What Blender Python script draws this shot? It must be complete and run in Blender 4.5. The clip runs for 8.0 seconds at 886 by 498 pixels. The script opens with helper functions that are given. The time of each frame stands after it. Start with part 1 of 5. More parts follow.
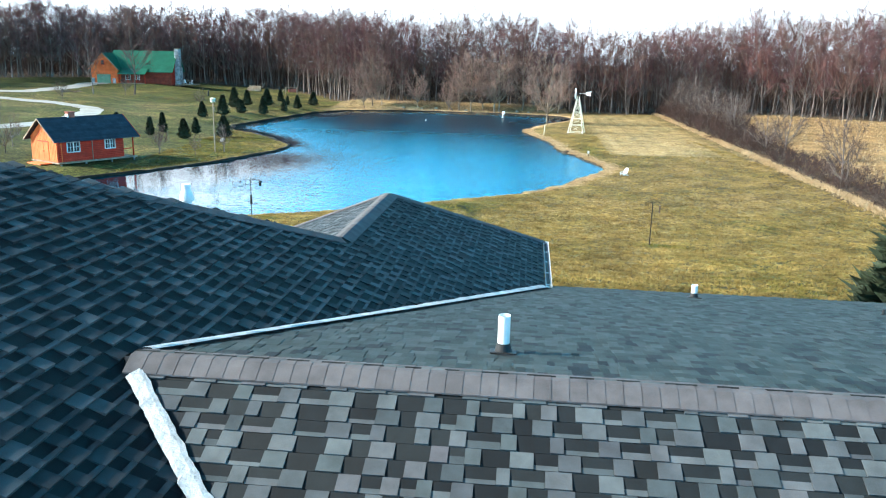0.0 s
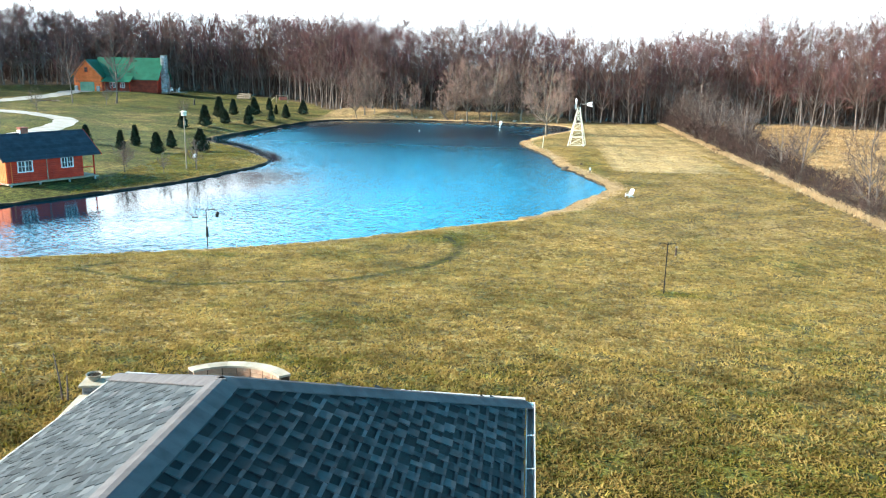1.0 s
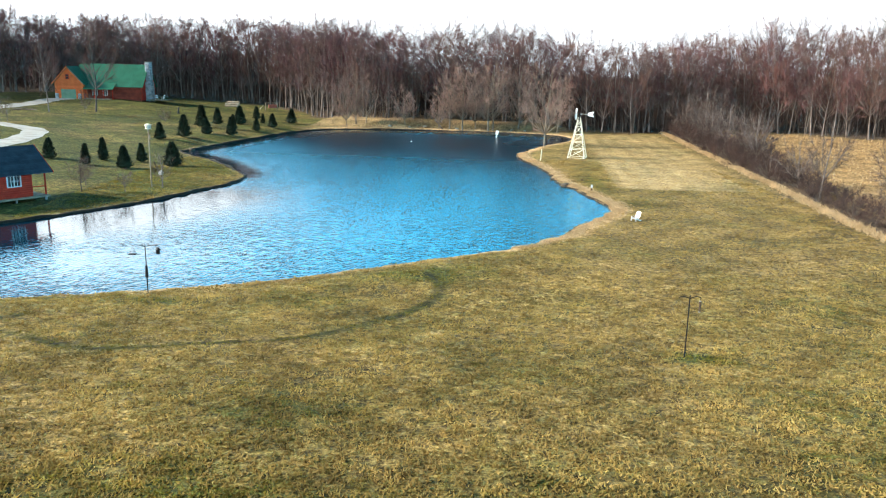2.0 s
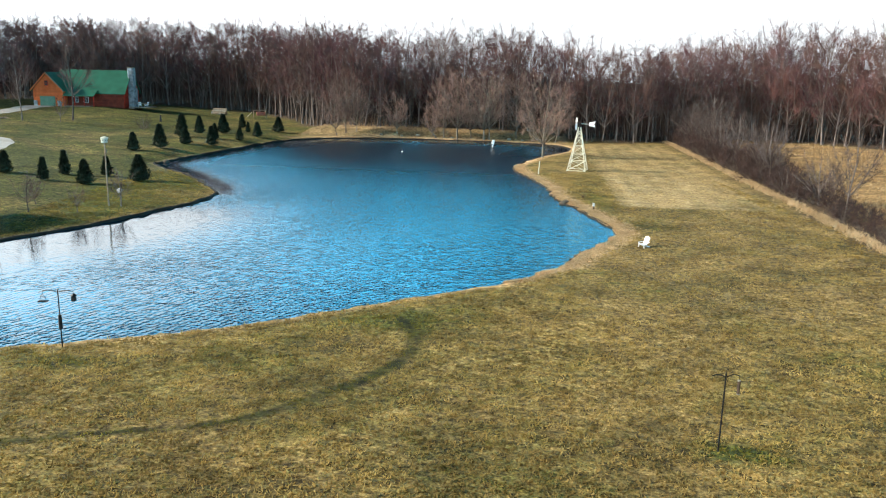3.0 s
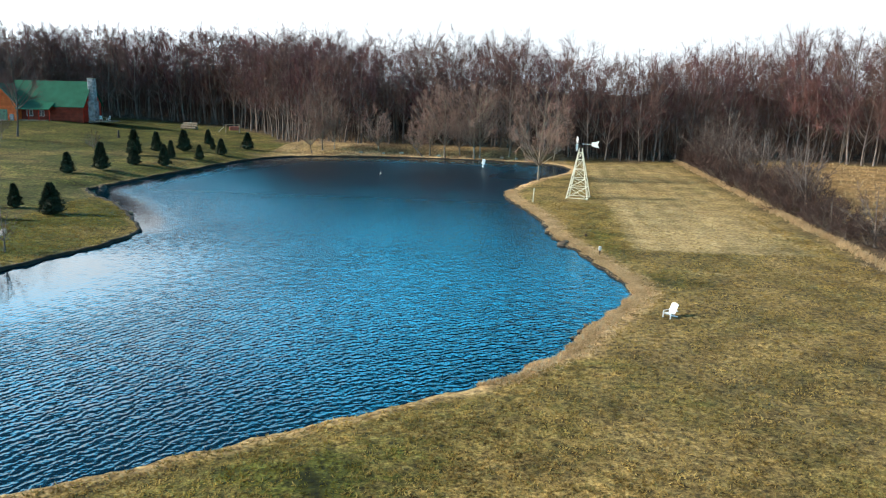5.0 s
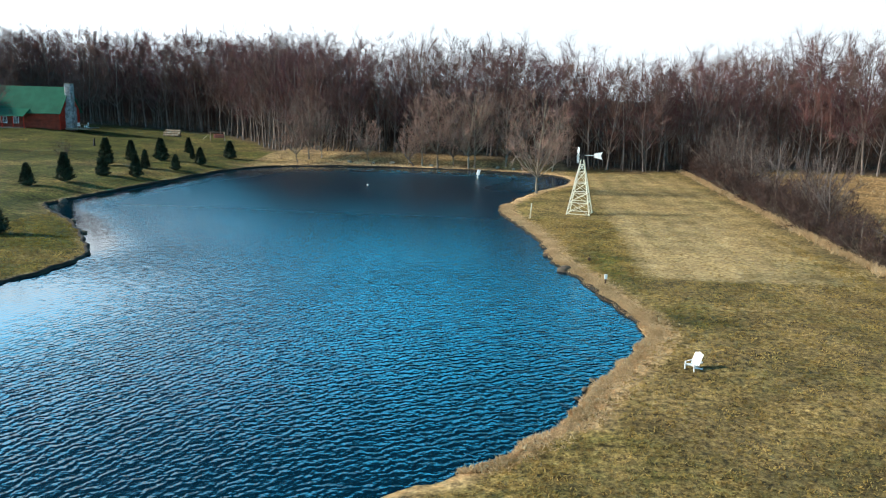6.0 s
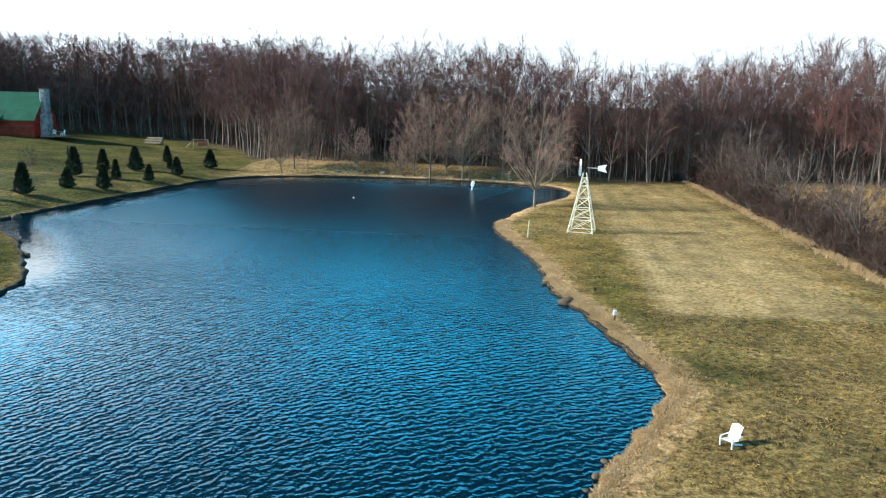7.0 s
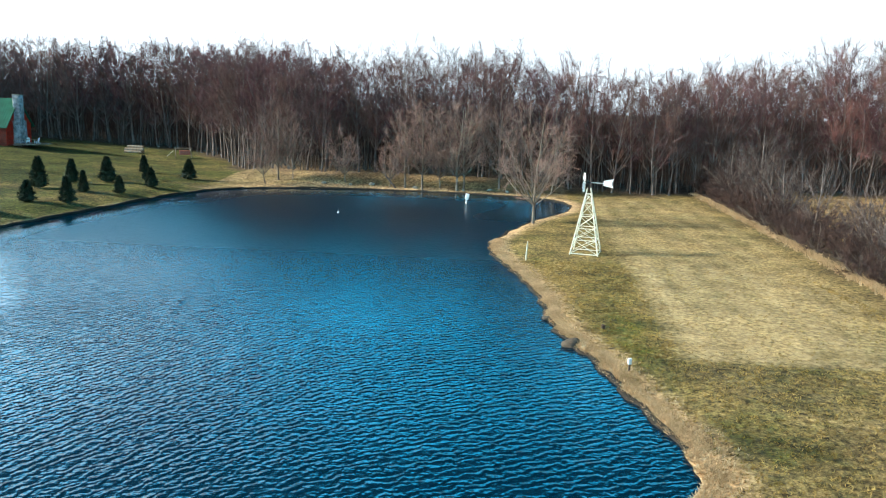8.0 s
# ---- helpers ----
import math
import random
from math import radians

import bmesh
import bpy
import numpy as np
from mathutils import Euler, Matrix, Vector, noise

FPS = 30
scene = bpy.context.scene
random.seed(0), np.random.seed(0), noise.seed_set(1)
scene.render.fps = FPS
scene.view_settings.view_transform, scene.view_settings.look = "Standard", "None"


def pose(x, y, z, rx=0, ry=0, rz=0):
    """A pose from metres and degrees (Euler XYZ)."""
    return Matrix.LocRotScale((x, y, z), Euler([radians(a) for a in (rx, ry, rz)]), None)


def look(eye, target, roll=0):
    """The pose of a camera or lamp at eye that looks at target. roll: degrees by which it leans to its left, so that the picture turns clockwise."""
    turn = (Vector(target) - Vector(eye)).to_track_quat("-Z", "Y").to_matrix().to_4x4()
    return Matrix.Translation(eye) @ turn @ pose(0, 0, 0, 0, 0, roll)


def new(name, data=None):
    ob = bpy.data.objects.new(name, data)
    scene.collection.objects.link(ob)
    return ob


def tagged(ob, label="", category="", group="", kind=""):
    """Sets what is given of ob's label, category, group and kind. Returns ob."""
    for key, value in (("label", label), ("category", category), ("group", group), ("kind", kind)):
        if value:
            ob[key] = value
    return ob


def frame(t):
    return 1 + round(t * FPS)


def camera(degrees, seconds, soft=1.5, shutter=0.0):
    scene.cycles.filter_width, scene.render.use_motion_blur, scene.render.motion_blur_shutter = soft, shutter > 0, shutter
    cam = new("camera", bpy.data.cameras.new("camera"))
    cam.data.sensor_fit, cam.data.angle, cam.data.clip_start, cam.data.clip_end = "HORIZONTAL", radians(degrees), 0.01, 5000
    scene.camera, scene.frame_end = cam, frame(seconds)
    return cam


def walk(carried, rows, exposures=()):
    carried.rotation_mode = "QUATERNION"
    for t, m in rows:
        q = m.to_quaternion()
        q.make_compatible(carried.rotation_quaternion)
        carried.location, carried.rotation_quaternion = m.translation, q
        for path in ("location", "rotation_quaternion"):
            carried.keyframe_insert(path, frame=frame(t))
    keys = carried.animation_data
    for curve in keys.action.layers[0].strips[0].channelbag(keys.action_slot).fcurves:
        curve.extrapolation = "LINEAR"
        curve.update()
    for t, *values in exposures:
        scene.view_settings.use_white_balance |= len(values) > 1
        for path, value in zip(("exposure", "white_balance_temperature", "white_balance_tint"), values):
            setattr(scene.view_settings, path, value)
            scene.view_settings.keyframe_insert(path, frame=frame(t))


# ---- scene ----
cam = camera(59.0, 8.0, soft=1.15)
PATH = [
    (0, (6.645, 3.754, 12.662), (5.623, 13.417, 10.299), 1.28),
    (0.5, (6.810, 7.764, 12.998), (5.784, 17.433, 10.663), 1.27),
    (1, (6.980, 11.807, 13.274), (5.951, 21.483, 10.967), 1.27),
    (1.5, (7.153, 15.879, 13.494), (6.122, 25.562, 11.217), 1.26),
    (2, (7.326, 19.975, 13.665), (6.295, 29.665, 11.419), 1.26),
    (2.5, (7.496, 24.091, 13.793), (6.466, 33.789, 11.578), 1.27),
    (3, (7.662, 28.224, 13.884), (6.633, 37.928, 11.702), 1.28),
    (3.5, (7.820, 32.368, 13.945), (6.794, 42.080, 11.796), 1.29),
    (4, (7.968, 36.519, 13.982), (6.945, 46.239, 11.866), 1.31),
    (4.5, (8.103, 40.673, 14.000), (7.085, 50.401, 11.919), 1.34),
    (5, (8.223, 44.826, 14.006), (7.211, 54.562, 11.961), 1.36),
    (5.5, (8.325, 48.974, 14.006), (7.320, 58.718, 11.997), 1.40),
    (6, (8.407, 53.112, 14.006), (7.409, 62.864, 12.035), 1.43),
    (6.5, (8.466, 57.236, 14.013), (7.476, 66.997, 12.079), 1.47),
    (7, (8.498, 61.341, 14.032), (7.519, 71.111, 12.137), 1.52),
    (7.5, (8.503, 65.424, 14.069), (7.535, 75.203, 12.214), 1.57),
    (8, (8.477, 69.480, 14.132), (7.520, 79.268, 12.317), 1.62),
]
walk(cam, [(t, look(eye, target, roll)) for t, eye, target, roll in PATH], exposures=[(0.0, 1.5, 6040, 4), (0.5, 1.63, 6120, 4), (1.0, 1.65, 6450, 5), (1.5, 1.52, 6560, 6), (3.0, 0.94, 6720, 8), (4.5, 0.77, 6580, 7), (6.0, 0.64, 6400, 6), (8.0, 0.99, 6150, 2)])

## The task
Everything from the first line to the line with "of a camera" must be repeated exactly, and nothing else. Leave the pictures out.

## Task result
What Blender Python script draws this shot? It must be complete and run in Blender 4.5. The clip runs for 8.0 seconds at 886 by 498 pixels. The script opens with helper functions that are given. The time of each frame stands after it. Start with part 1 of 5. More parts follow.
0.0 s
1.0 s
2.0 s
3.0 s
5.0 s
6.0 s
7.0 s
8.0 s
# ---- helpers ----
import math
import random
from math import radians

import bmesh
import bpy
import numpy as np
from mathutils import Euler, Matrix, Vector, noise

FPS = 30
scene = bpy.context.scene
random.seed(0), np.random.seed(0), noise.seed_set(1)
scene.render.fps = FPS
scene.view_settings.view_transform, scene.view_settings.look = "Standard", "None"


def pose(x, y, z, rx=0, ry=0, rz=0):
    """A pose from metres and degrees (Euler XYZ)."""
    return Matrix.LocRotScale((x, y, z), Euler([radians(a) for a in (rx, ry, rz)]), None)


def look(eye, target, roll=0):
    """The pose of a camera or lamp at eye that looks at target. roll: degrees by which it leans to its left, so that the picture turns clockwise."""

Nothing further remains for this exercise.